Ainsi, une étude de 2017 financée par l'Union européenne établissait qu'environ 90% des entreprises interrogées affirmaient ne pas partager leurs données avec d'autres entreprises. Et même à l'intérieur des organisations, les silos de données constituent des barrières à la réutilisation des données d'un service à l'autre...

"Des initiatives de partage de données existent, mais elles manquent d'ampleur. Culturellement, les grands groupes restent très en retard sur l'open data, à la fois parce que le chantier est complexe et parce qu'ils considèrent la donnée comme un actif stratégique", indique à La Tribune le directeur de l'innovation d'une grande entreprise française.

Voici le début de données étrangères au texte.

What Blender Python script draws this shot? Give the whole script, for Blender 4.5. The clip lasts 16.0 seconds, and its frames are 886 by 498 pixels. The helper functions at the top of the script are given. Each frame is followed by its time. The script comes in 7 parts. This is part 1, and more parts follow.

Un enjeu de souveraineté pour la France et l'Europe

D'après le rapport Villani, l'ouverture des données ou open data constitue "une lame de fond" de l'économie numérique. Et si les entreprises sont friandes des "hackathons" et autres ouvertures "ponctuelles", elles doivent passer à la vitesse supérieure. Pour Cédric Villani, il s'agit d'un enjeu de souveraineté pour la France et l'Europe :

"Le premier acte de la "bataille de l'IA" portait sur les données à caractère personnel. Cette bataille a été remportée par les grandes plateformes. Le second acte va porter sur les données sectorielles : c'est sur celles-ci que la France et l'Europe peuvent se différencier. L'objectif est d'abord stratégique pour les acteurs français et européens, car c'est un moyen pour les entreprises d'un même secteur de rivaliser avec les géants mondiaux de la discipline", indique-t-il.

L'État pourrait aussi passer par la loi pour imposer l'open data dans chaque secteur. Dans l'énergie, la loi Transition énergétique pour une croissance verte a imposé aux opérateurs d'énergie de mettre en place des politiques d'ouverture de leurs données sur les consommations de gaz et d'électricité afin de favoriser l'innovation.